• [What you need to do] Take every line from the listing below that includes "label" and copy it.
/---
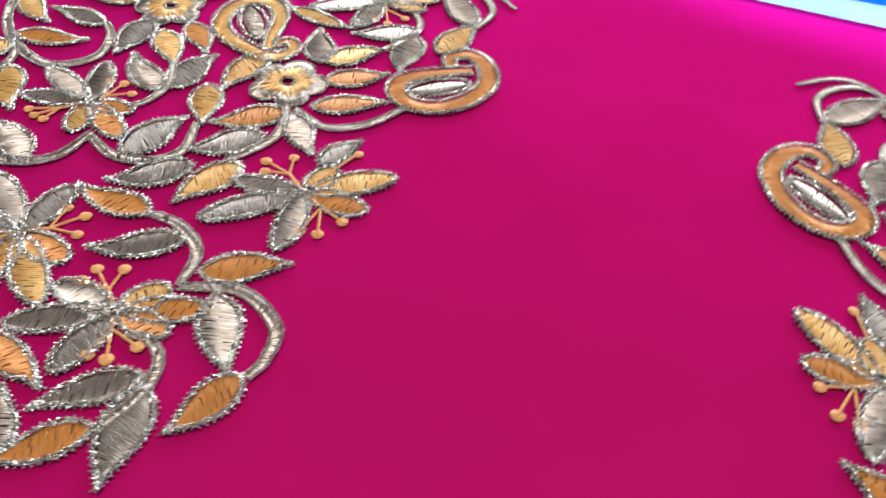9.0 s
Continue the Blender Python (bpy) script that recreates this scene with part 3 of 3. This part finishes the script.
stem([(134.9, 13.6), (147.3, 8.6), (158.9, 15.1), (167.8, 29.3)], 2.6)
stem([(147.9, 56.0), (153.5, 68.0), (153.7, 76.9), (148.5, 83.8)], 2.4)
stem([(182.9, 101.6), (171.4, 110.4), (161.5, 111.1), (150.4, 103.2)], 1.8)
stem([(173.6, 82.9), (175.5, 96.1), (168.0, 106.2), (158.7, 108.5), (147.5, 99.9)], 2.4)
stem([(150.4, 103.2), (144.5, 121.1), (128.7, 128.5), (117.8, 121.8), (111.1, 115.2)], 2.2)
stem([(146.5, 99.8), (143.2, 115.8), (131.4, 123.2), (122.5, 121.7)], 2.2)
stem([(110.3, 116.2), (103.6, 121.1), (100.9, 129.0), (95.0, 126.0), (89.0, 119.3)], 1.8)
stem([(89.0, 119.3), (79.5, 125.5), (70.0, 122.5), (68.3, 115.9)], 1.8)
stem([(68.9, 114.2), (61.0, 121.5), (57.4, 109.4)], 1.6)
stem([(56.8, 110.1), (46.8, 115.9), (36.3, 112.3)], 1.6)
stem([(50.3, 122.6), (41.4, 123.5), (27.4, 129.7), (8.9, 127.6)], 1.8)
stem([(8.9, 127.6), (5.0, 133.0), (0.2, 140.5)], 1.8)
stem([(71.7, 62.6), (73.4, 79.3), (66.8, 93.2), (53.2, 97.6)], 2.4)
stem([(107.8, 67.0), (100.0, 72.2), (88.1, 72.5), (73.8, 61.0)], 2.2)

round_flower(126.4, 25.2, 13.2, 0.3)
round_flower(66.4, 50.6, 12.8, 0.9)
round_flower(64.6, -113.6, 13.2, 0.2)

star(92.5, -63.7, [(70.2, -46.8, 10, "s"), (70.2, -63.4, 9, "s"), (95.1, -42.6, 9.5, "s"), (97.6, -92.3, 8.5, "s", 0.42), (110.3, -67.5, 9.5, "o"), (113.2, -81.9, 10, "g"), (97.0, -80.5, 8.5, "g")],
     [((98.8, -59.2), [(98.0, -50.9), (104.6, -51.8), (106.8, -58.5)]), ((85.3, -70.1), [(76.1, -68.5), (75.8, -74.1), (82.8, -77.4)]), ((98.0, -80.0), [(99.1, -87.3)])])
star(131.5, -77.0, [(112.3, -75.5, 9, "s"), (108.8, -90.0, 9, "s"), (128.6, -97.7, 9.5, "s"), (139.5, -65.5, 9.5, "g"), (152.0, -68.0, 9, "o"), (147.0, -79.0, 8.5, "o")],
     [((125.9, -72.0), [(119.0, -66.9), (117.7, -71.7), (125.4, -64.4)]), ((133.9, -82.0), [(133.2, -90.6), (137.9, -90.0), (142.5, -84.3)])])
star(154.8, -20.8, [(133.4, -23.2, 8, "s"), (132.9, -41.2, 9.5, "s"), (157.2, -44.0, 9, "s"), (158.5, -7.5, 9, "g"), (176.7, -5.0, 10, "g"), (174.2, -20.7, 9.5, "o")],
     [((147.5, -15.4), [(145.3, -8.1), (138.5, -12.6), (140.3, -16.8)]), ((161.9, -24.6), [(169.7, -27.5), (165.5, -34.4), (160.6, -35.3)]), ((159.5, -6.0), [(162.3, 0.8)])])
star(75.2, -8.5, [(66.6, 11.9, 9, "s"), (51.1, 2.4, 8, "s"), (53.0, -13.2, 8, "s"), (89.5, -7.3, 8, "o"), (93.4, -19.6, 9, "o"), (78.2, -23.0, 9, "g")],
     [((77.2, -3.7), [(73.7, 3.7), (78.6, 4.2), (83.9, 0.4)]), ((68.3, -14.5), [(59.9, -18.5), (63.3, -20.4), (66.9, -20.9)])])
star(136.0, 86.7, [(154.7, 97.6, 8.5, "o"), (152.1, 86.4, 7.5, "g"), (136.0, 101.5, 8.5, "g"), (131.9, 65.2, 9, "s"), (112.1, 71.6, 9, "s"), (116.2, 90.6, 8, "s")],
     [((132.4, 91.6), [(130.9, 101.8), (122.9, 99.1), (122.0, 94.1)]), ((138.2, 81.5), [(147.1, 78.5), (142.6, 72.7), (137.4, 73.3)])])
star(96.4, 103.2, [(100.5, 126.4, 10, "s"), (75.1, 119.1, 8.5, "s"), (73.3, 104.3, 8.5, "s"), (98.1, 76.5, 9.5, "s"), (119.3, 84.9, 8.5, "g"), (117.0, 100.0, 8, "g"), (102.5, 83.8, 8, "g")],
     [((92.1, 96.0), [(88.8, 84.7), (83.6, 87.2), (79.1, 91.9)]), ((103.6, 108.2), [(111.1, 113.4), (106.6, 117.0)]), ((103.5, 88.6), [(107.2, 77.7)])])

paisley([(172.7, 55.0), (170.9, 60.5), (175.7, 64.8), (181.9, 62.5), (186.5, 55.4), (187.1, 46.9), (182.8, 37.5), (175.4, 31.4), (166.8, 30.3), (160.5, 35.6), (160.6, 41.8), (166.3, 47.4), (174.4, 52.8), (180.5, 56.0)],
        5.6, (164.0, 36.2, 182.0, 49.0), 9.5, colour="o")
paisley([(112.5, 43.5), (115.9, 47.6), (119.3, 43.4), (116.9, 37.7), (111.0, 36.3), (104.1, 38.1), (94.9, 41.7), (88.2, 48.5), (86.7, 59.3), (91.8, 67.5), (99.7, 67.4), (105.9, 60.1), (108.3, 49.2), (110.9, 40.5)],
        5.2, (91.5, 63.5, 105.0, 44.5), 10.5)
HOOK = [(5.9, -0.2), (9.0, -0.6), (11.7, -3.2), (10.7, -7.4), (6.5, -9.3), (0.9, -7.5), (-5.3, -4.1), (-10.5, 3.5), (-11.6, 13.2), (-9.1, 20.3), (-3.3, 25.5), (4.0, 25.9), (9.5, 20.1), (8.6, 12.3), (4.0, 5.7), (-0.7, -1.5)]


def turned(pts, deg, k, ox, oy):
    c, s = math.cos(radians(deg)) * k, math.sin(radians(deg)) * k
    return [(ox + c * x - s * y, oy + s * x + c * y) for x, y in pts]


d0, d1 = turned([(1.2, 22.0), (-3.4, 2.5)], 42, 0.93, 106.5, -119.0)
paisley(turned(HOOK, 42, 0.93, 106.5, -119.0), 5.6, (*d0, *d1), 10.5)

# ---- the middle of a panel ----
lotus(0.0, -61.0, False)
lotus(0.0, 103.0, True)
paisley(HOOK, 6.8, (1.2, 22.5, -3.6, 2.5), 11.5, store=CENTRE)

# ---- both panels: every half thing four times, every middle thing twice ----
PANEL_A = pose(0.0028, 0.2246, 0.0, 0, 0, 0.0)
PANEL_B = pose(-0.4651, 0.2285, 0.0, 0, 0, 0.855)
FLIP = Matrix.Diagonal((-1, 1, 1, 1))


def settled(ob):
    """The first panel's right half lies a little stretched in its lower part, as the cloth was hooped."""
    x, y, z = ob.location
    low, keep = min(y, 0.0), min(1.0, max(0.0, (0.06 - y) / 0.06))
    return Matrix.Translation((x + keep * (0.0015 * x - 0.0332 * low - 0.0014), y + keep * (-0.031 * x + 0.0085 * low + 0.0021), z))


for ob in HALF:
    at = Matrix.Translation(ob.location)
    for place in (PANEL_A @ FLIP, PANEL_B, PANEL_B @ FLIP):
        copy_thing(ob, place @ at)
    ob.matrix_basis = PANEL_A @ settled(ob)
for ob in ODD:
    at = Matrix.Translation(ob.location)
    copy_thing(ob, PANEL_B @ FLIP @ at)
    ob.matrix_basis = PANEL_A @ settled(ob)
for ob in CENTRE:
    at = Matrix.Translation(ob.location)
    copy_thing(ob, PANEL_A @ FLIP @ at)
    ob.matrix_basis = PANEL_B @ at
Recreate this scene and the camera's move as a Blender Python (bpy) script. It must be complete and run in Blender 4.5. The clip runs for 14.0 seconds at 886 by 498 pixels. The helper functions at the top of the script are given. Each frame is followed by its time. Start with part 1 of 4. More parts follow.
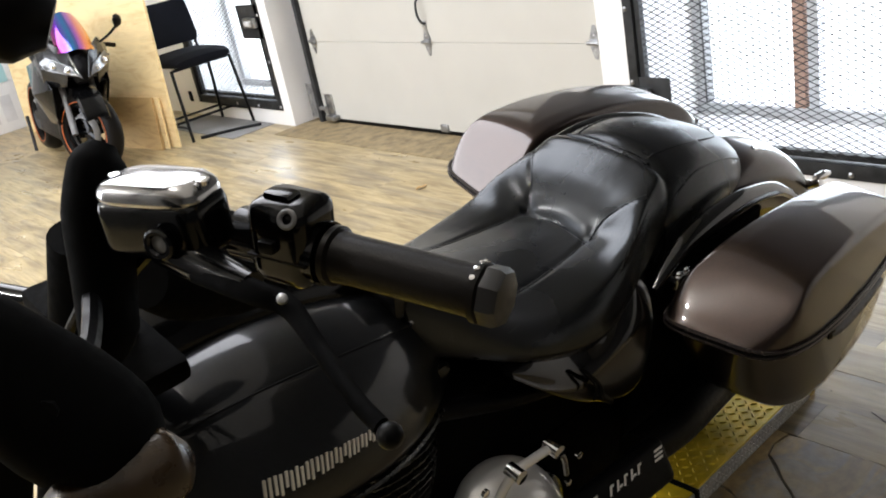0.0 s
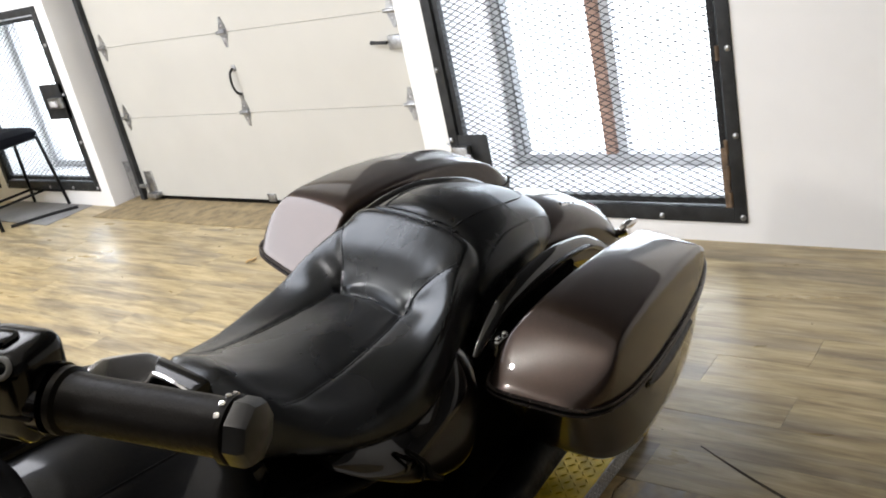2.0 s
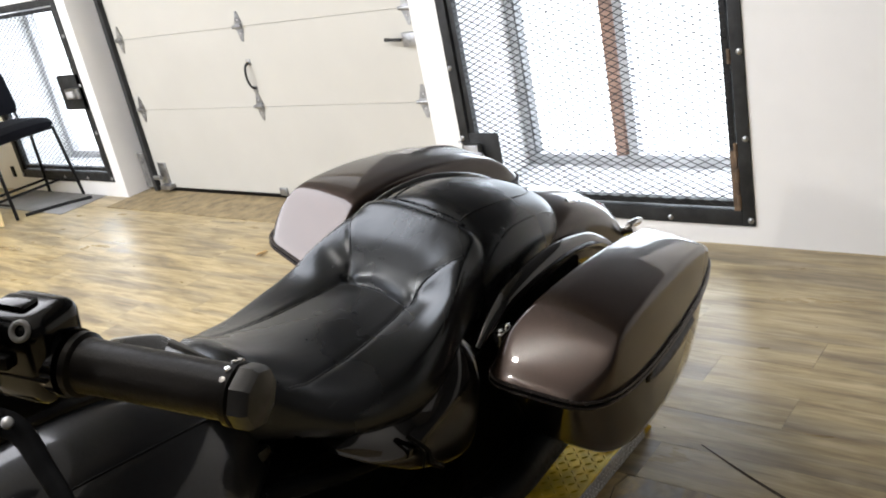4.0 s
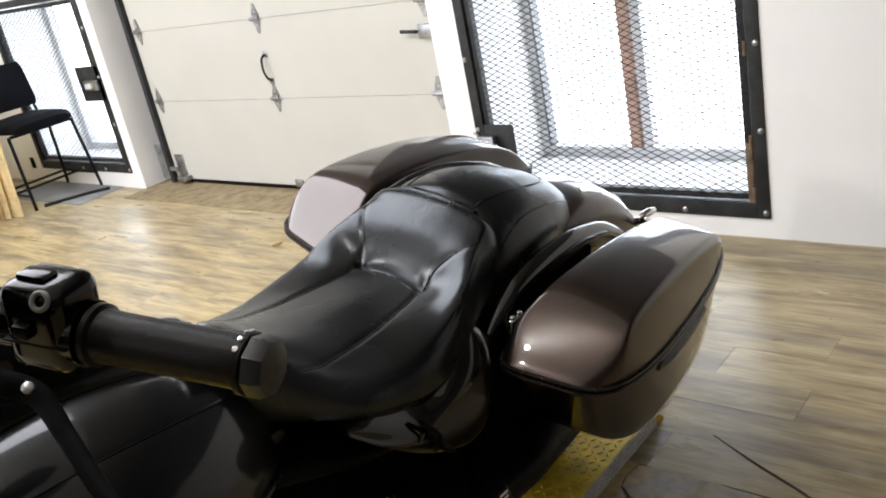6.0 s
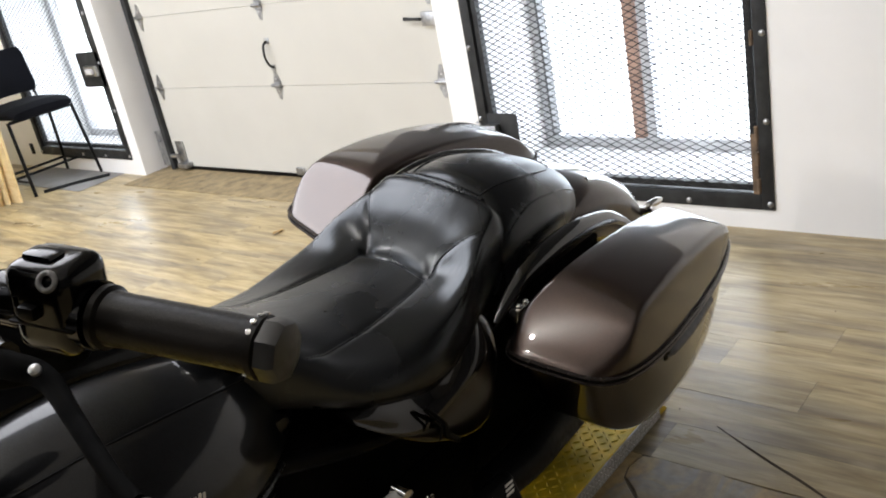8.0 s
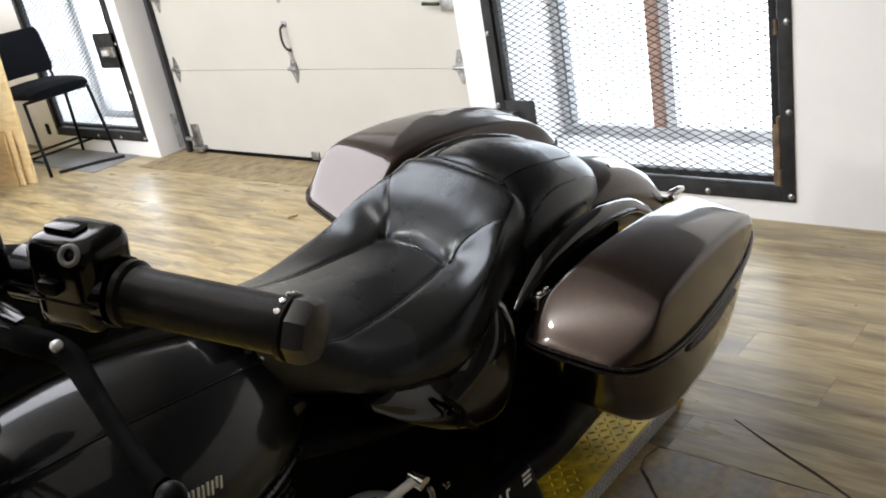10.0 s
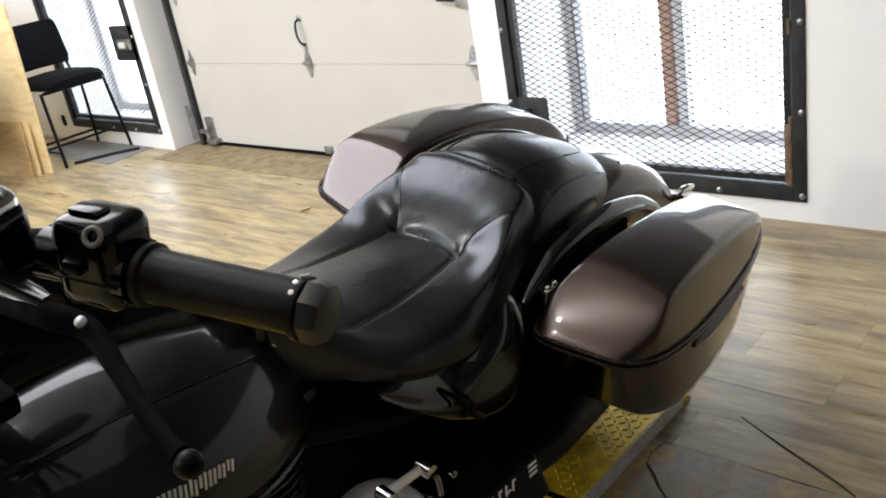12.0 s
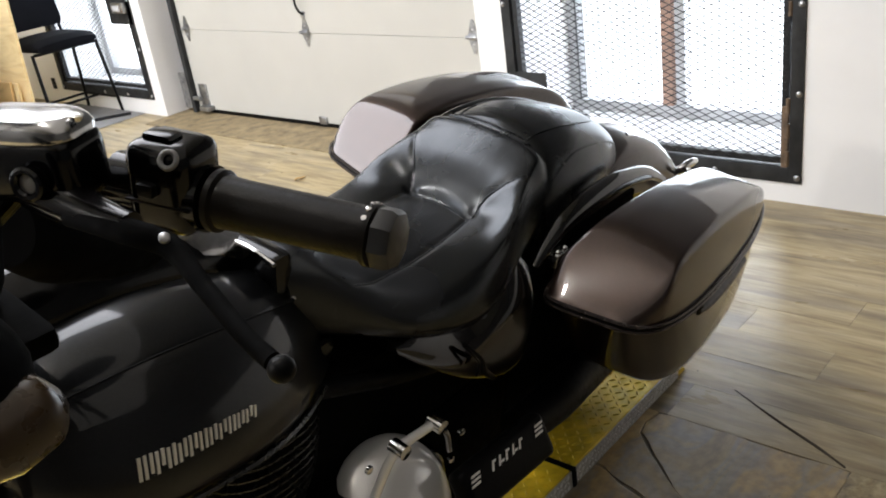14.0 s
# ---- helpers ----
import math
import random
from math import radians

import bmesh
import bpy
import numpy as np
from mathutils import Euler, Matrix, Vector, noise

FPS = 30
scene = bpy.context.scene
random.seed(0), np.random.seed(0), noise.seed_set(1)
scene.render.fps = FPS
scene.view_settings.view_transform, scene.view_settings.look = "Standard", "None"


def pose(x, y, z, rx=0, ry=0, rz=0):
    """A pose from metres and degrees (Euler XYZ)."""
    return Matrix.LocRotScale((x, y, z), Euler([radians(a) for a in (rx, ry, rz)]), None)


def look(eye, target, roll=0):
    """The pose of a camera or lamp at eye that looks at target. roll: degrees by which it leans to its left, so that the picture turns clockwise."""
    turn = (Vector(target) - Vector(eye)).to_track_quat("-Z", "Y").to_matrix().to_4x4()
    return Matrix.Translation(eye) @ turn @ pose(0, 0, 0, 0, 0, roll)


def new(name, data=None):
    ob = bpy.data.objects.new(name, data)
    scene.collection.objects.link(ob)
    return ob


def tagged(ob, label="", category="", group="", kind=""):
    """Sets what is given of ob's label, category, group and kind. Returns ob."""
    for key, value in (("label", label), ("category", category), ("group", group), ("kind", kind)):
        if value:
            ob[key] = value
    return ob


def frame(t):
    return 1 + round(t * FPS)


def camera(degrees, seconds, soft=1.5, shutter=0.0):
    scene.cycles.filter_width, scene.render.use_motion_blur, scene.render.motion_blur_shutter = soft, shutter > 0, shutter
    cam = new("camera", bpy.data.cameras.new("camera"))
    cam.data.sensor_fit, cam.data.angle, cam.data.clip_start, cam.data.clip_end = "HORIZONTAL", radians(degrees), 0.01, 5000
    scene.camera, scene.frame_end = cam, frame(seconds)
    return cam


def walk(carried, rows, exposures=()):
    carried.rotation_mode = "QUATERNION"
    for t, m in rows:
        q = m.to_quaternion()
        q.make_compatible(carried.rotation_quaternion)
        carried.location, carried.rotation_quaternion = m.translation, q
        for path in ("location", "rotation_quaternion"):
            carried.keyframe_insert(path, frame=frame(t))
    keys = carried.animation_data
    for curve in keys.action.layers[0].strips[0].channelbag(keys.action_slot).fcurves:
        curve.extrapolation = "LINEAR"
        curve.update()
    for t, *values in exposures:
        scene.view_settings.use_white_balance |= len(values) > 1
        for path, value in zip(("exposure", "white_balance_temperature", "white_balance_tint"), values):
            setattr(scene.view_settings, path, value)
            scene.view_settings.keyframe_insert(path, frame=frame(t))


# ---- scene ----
import functools

cam = camera(52.54, 14.0, soft=1.9)
# seconds, eye x y z, turn about x y z in degrees
PATH = [
    (0.0, 0.0000, 0.0000, 1.3757, 67.069, 10.637, -42.657),
    (0.5, 0.0419, -0.0083, 1.3807, 67.528, 11.732, -48.136),
    (1.0, 0.0664, -0.0074, 1.3818, 67.831, 12.089, -51.579),
    (1.5, 0.0769, -0.0069, 1.3815, 68.316, 11.904, -53.207),
    (2.0, 0.0821, -0.0091, 1.3808, 68.478, 11.911, -53.863),
    (2.5, 0.0810, -0.0119, 1.3783, 68.757, 11.469, -53.584),
    (3.0, 0.0749, -0.0166, 1.3782, 68.539, 11.189, -53.304),
    (5.5, 0.0529, -0.0509, 1.3732, 68.905, 11.052, -51.829),
    (6.0, 0.0521, -0.0456, 1.3696, 68.516, 11.033, -51.673),
    (6.5, 0.0572, -0.0375, 1.3607, 67.671, 10.564, -51.678),
    (7.0, 0.0562, -0.0327, 1.3562, 67.167, 10.549, -51.469),
    (7.5, 0.0561, -0.0274, 1.3588, 67.569, 10.754, -51.521),
    (8.0, 0.0536, -0.0262, 1.3615, 67.917, 10.578, -51.569),
    (10.5, 0.0577, 0.0010, 1.3502, 67.160, 9.819, -50.419),
    (11.0, 0.0553, -0.0033, 1.3505, 67.032, 9.766, -50.462),
    (11.5, 0.0491, -0.0057, 1.3521, 67.181, 9.536, -49.697),
    (12.0, 0.0427, -0.0167, 1.3530, 67.299, 9.461, -49.501),
    (12.5, 0.0378, -0.0223, 1.3509, 67.174, 9.217, -48.889),
    (13.0, 0.0464, -0.0234, 1.3448, 66.165, 9.330, -49.824),
    (13.5, 0.0237, -0.0021, 1.3406, 65.764, 7.589, -48.798),
    (14.0, -0.0152, 0.0056, 1.3408, 65.924, 7.521, -49.890),
]
walk(cam, [(t, pose(x, y, z, rx, ry, rz)) for t, x, y, z, rx, ry, rz in PATH])

# ---- light ----
world = bpy.data.worlds.new("World")
scene.world = world
world.use_nodes = True
wn = world.node_tree
sky = wn.nodes.new("ShaderNodeTexSky")
sky.sky_type, sky.sun_disc = "NISHITA", False
sky.sun_elevation, sky.sun_rotation = radians(40), radians(60)
wn.links.new(sky.outputs[0], wn.nodes["Background"].inputs[0])
wn.nodes["Background"].inputs[1].default_value = 0.12


def lamp(name, kind, m, energy, colour=(1, 1, 1), **more):
    data = bpy.data.lights.new(name, kind)
    data.energy, data.color = energy, colour
    for key, value in more.items():
        if key == "size":
            data.shape, data.size, data.size_y = "RECTANGLE", value[0], value[1]
        elif key == "angle":
            data.angle = value
        elif key == "radius":
            data.shadow_soft_size = value
    ob = new(name, data)
    ob.matrix_world = m
    return ob


lamp("sun", "SUN", look((12, -6, 9), (0, 0, 0)), 1.0, (1, 0.96, 0.9), angle=radians(12))
lamp("window_daylight", "AREA", look((3.58, 1.73, 0.70), (0, 1.73, 0.4)), 16, (0.74, 0.86, 1.0), size=(1.3, 1.15))
lamp("gate_daylight", "AREA", look((3.58, 5.86, 0.72), (0, 5.6, 0.4)), 15, (0.74, 0.86, 1.0), size=(1.2, 1.1))
# Unseen daylight lamp added in the west wall for the bright northwest reflection.
lamp("unseen_west_daylight", "AREA", look((-3.19, 6.3, 1.72), (0, 6.3, 1.72)), 185, (0.925, 0.935, 1.0), size=(4.0, 2.3))
# Unseen lamp kept as fill from the west; no fixture stands there.
lamp("west_fill_bulb", "POINT", pose(-2.4, 2.6, 2.6), 168, (1, 0.95, 0.91), radius=0.06)
# Unseen ceiling lamps, placed from reflections and stretched to fill the near floor.
lamp("unseen_ceiling_panel", "AREA", look((0.80, 4.05, 2.93), (0.80, 4.051, 0)), 215, (0.925, 0.935, 1.0), size=(1.8, 5.1))
lamp("unseen_ceiling_panel", "AREA", look((0.25, -0.70, 2.93), (0.25, -0.699, 0)), 11, (1, 0.94, 0.88), size=(2.9, 4.3))
lamp("ceiling_bulb", "POINT", pose(-0.05, 0.83, 2.85), 24, (1, 0.93, 0.85), radius=0.035)

# ---- materials ----


class Nodes:
    """A short way to write node materials."""

    def __init__(self, name):
        self.mat = bpy.data.materials.new(name)
        self.mat.use_nodes = True
        self.tree = self.mat.node_tree
        self.bsdf = self.tree.nodes["Principled BSDF"]

    def add(self, kind, **values):
        node = self.tree.nodes.new("ShaderNode" + kind)
        for key, value in values.items():
            if key in node.inputs:
                node.inputs[key].default_value = value
        return node

    def link(self, a, b):
        self.tree.links.new(a, b)

    def coords(self, scale=(1, 1, 1)):
        c, m = self.add("TexCoord"), self.add("Mapping")
        m.inputs["Scale"].default_value = scale
        self.link(c.outputs["Object"], m.inputs["Vector"])
        return m.outputs[0]

    def noise(self, scale, detail=4.0, stretch=(1, 1, 1), rough=0.5):
        n = self.add("TexNoise", Scale=scale, Detail=detail, Roughness=rough)
        self.link(self.coords(stretch), n.inputs["Vector"])
        return n.outputs["Fac"]

    def ramp(self, fac, stops):
        r = self.add("ValToRGB")
        while len(r.color_ramp.elements) < len(stops):
            r.color_ramp.elements.new(0.5)
        for e, (at, col) in zip(r.color_ramp.elements, stops):
            e.position, e.color = at, (*col, 1) if len(col) == 3 else col
        self.link(fac, r.inputs[0])
        return r.outputs[0]

    def mix(self, fac, a, b, blend="MIX"):
        m = self.add("Mix")
        m.data_type, m.blend_type = "RGBA", blend
        for sock, v in ((m.inputs[0], fac), (m.inputs[6], a), (m.inputs[7], b)):
            if isinstance(v, (int, float)):
                sock.default_value = v
            elif isinstance(v, tuple):
                sock.default_value = (*v, 1)
            else:
                self.link(v, sock)
        return m.outputs[2]

    def bump(self, height, strength=0.2, distance=0.002):
        b = self.add("Bump", Strength=strength, Distance=distance)
        self.link(height, b.inputs["Height"])
        self.link(b.outputs[0], self.bsdf.inputs["Normal"])

    def put(self, **values):
        for key, value in values.items():
            sock = self.bsdf.inputs[key.replace("_", " ")]
            if isinstance(value, (int, float)):
                sock.default_value = value
            elif isinstance(value, tuple):
                sock.default_value = (*value, 1)
            else:
                self.link(value, sock)
        return self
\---
• [Output of the task]
def tagged(ob, label="", category="", group="", kind=""):
    """Sets what is given of ob's label, category, group and kind. Returns ob."""
    for key, value in (("label", label), ("category", category), ("group", group), ("kind", kind)):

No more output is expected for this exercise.